Anche i classici per ragazzi servono per crescere bene

Il 3 marzo 1977 ebbi occasione di seguire a Locarno un’affollata conferenza pubblica di Gianni Rodari, premio Andersen nel 1970, una sorta di Nobel della letteratura infantile. Quella eccezionale serata mi è tornata in mente quando sono stato invitato a partecipare a un incontro di riflessione sul tema «A quattro mani sulla scia di Rodari – Tra grammatica della fantasia e educazione linguistica», in margine alla presentazione del libro «I pipistrelli di Guardalà», di Mario Gamba e Simone Fornara (Raffaello editrice, 2010), serata che si è svolta lo scorso 24 novembre al Dipartimento della Formazione e dell’Apprendimento della SUPSI di Locarno. Per noi giovani maestri dell’epoca Gianni Rodari era un vero e proprio mito, che incarnava pienamente lo spirito di quei tempi di grandi cambiamenti politici e di costume. Le sue «Favole al telefono», «La freccia azzurra», «Le avventure di Cipollino», «C’era due volte il barone Lamberto», «Gelsomino nel paese dei bugiardi», «La torta in cielo» o «Filastrocche in cielo e in terra» – solo per citare qualche titolo tra i più noti – rappresentavano per noi la migliore e più giusta risposta alla letteratura che aveva accompagnato sin lì gli allievi ticinesi attraverso la scuola elementare. Si può ipotizzare che tutte le generazioni che hanno calcato le nostre aule scolastiche a partire dagli anni ’40 abbiano conosciuto le storie raccontate da Dante Bertolini nei suoi quattro libri di lettura: «Il bel sentiero», «Rivabella», «Marco» e «Al passo con la vita». È probabile che questi racconti conquistarono il loro successo grazie al fatto che si contrapponevano ai libri di lettura pubblicati in Italia, con tanto di consenso ministeriale, assai spesso intrisi di cattolicesimo e clericalismo – i Patti lateranensi erano ancora ben saldi in sella – e con una sorta di celebrazione del “fanciullo italiano”, ereditata dal fascismo, che era lungi dall’assopirsi. I temi trattati da Bertolini riflettevano naturalmente i precetti educativi del suo tempo: la vita, la morte, la patria, le istituzioni, la riuscita scolastica e il successo nella vita, il lavoro, il sentimento religioso, l’unità familiare, la salute.

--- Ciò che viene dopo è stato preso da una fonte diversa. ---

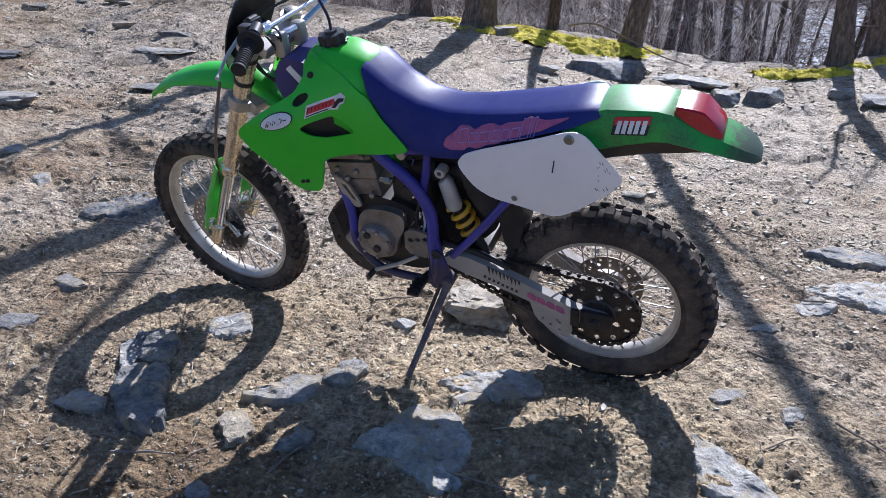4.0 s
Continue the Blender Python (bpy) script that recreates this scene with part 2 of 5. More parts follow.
def bark_material(name, low, high):
    m, nt, p = nodes_of(name)
    tc = nt.nodes.new("ShaderNodeTexCoord").outputs["Object"]
    mp = nt.nodes.new("ShaderNodeMapping")
    mp.inputs["Scale"].default_value = (1, 1, 0.3)
    nt.links.new(tc, mp.inputs[0])
    ridges, fine = noise_of(nt, mp.outputs[0], 38, 6, 0.7), noise_of(nt, tc, 120, 4)
    patch = noise_of(nt, tc, 2.2, 4)
    c = ramp(nt, ridges, ((0.34, tuple(v * 0.45 for v in low)), (0.5, low), (0.68, high))).outputs[0]
    c = mix(nt, "MIX", ramp(nt, patch, ((0.5, (0, 0, 0)), (0.75, (0.5, 0.5, 0.5)))).outputs[0], c, (0.11, 0.12, 0.07))
    nt.links.new(c, p.inputs["Base Color"])
    p.inputs["Roughness"].default_value = 0.85
    b = bump_of(nt, ridges, 0.9, 0.02)
    nt.links.new(bump_of(nt, fine, 0.3, 0.003, b), p.inputs["Normal"])
    return m


BARK = bark_material("grey_bark", (0.155, 0.115, 0.088), (0.33, 0.262, 0.205))
STICK = surface("dry_stick", (0.24, 0.19, 0.15), 0.8, dirty=0.2, vary=0.3, scale=30)
STRAW = surface("dry_straw", (0.46, 0.38, 0.25), 0.7, dirty=0.1, vary=0.4, scale=3)
BARK_BROWN = bark_material("brown_bark", (0.11, 0.075, 0.05), (0.25, 0.18, 0.13))
# pale colour stands in for sun on the backlit twigs
TWIG = surface("sun_pale_twigs", (0.68, 0.58, 0.50), 0.5, gloss=0.6, dirty=0.2, vary=0.35, scale=0.8)
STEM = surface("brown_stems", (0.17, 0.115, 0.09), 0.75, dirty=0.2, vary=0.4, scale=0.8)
# lightened and greyed bark: distance haze is put into the colour
FAR_BARK = bark_material("hazed_far_bark", (0.15, 0.125, 0.115), (0.30, 0.265, 0.25))
HOSE = surface("dusty_brown_hose", (0.15, 0.12, 0.09), 0.6, dirty=0.2)


def moss_material():
    m, nt, p = nodes_of("yellow_moss")
    co = nt.nodes.new("ShaderNodeTexCoord").outputs["Object"]
    c = ramp(nt, noise_of(nt, co, 11, 6, 0.7), ((0.30, (0.12, 0.085, 0.03)), (0.40, (0.50, 0.41, 0.03)), (0.58, (0.80, 0.68, 0.035)))).outputs[0]
    c = mix(nt, "MULTIPLY", 0.85, c, ramp(nt, noise_of(nt, co, 60, 5, 0.7), ((0.33, (0.35, 0.30, 0.15)), (0.50, (1.15, 1.12, 1.0)))).outputs[0])
    nt.links.new(c, p.inputs["Base Color"])
    p.inputs["Roughness"].default_value = 0.9
    nt.links.new(bump_of(nt, noise_of(nt, co, 130, 5, 0.7), 1.0, 0.015), p.inputs["Normal"])
    return m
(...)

Accanto a ciò – ed è giusto ricordarlo – i maestri si rivolgevano assai spesso ai classici quando leggevano delle storie ai loro allievi: dai «Ragazzi di via Pal» a «Pinocchio», dal «Richiamo della foresta» a «Gianburrasca» all’immarcescibile «Cuore», senza scordare le belle addormentate, i gatti con gli stivali, le piccole fiammiferaie, i soldatini di piombo e gli acciarini magici – e cosa fosse un acciarino l’avremmo forse capito meglio più in là. È però indubbio che i maestri della mia generazione, entrati a dosi “industriali” nella scuola elementare ticinese, abbiano chiuso quell’epoca di letteratura per l’infanzia, preferendo Gianni Rodari e i suoi epigoni a Bertolini, pur mantenendo, almeno in parte, i classici. Oggi, quarant’anni dopo l’ideale passaggio delle consegne da Bertolini a Rodari e, soprattutto, dopo il crollo del muro di Berlino, si ha l’impressione che l’editoria per ragazzi sforni autori e titoli a ritmi impressionanti, che però non resistono nel tempo e non diventano dei classici, salvo le solite eccezioni. Nelle classi di oggi sfilano storie politicamente corrette ma prosciugate dalle emozioni,  spesso scritte con un italiano povero e sciatto: gli editori vogliono una lingua sempliciotta, senza congiuntivi e termini astrusi. In compenso i nostri ragazzi non conoscono più i classici, se non attraverso le riletture disneyane, e molti non conoscono neanche più lo stesso Gianni Rodari. È difficile dire se queste nuove storie lascino qualche segno tangibile nella personalità dei ragazzi di oggi. L’impressione è che, al di là del loro uso strettamente funzionale all’insegnamento dell’italiano, un gran numero di libri non sia in grado di educare e di contribuire alla costruzione di un’identità: è raro trovare storie attuali e, nel contempo, affascinanti che sappiano parlare ai ragazzi di oggi del mondo in cui vivono, dense delle inevitabili emozioni di cui hanno bisogno per crescere.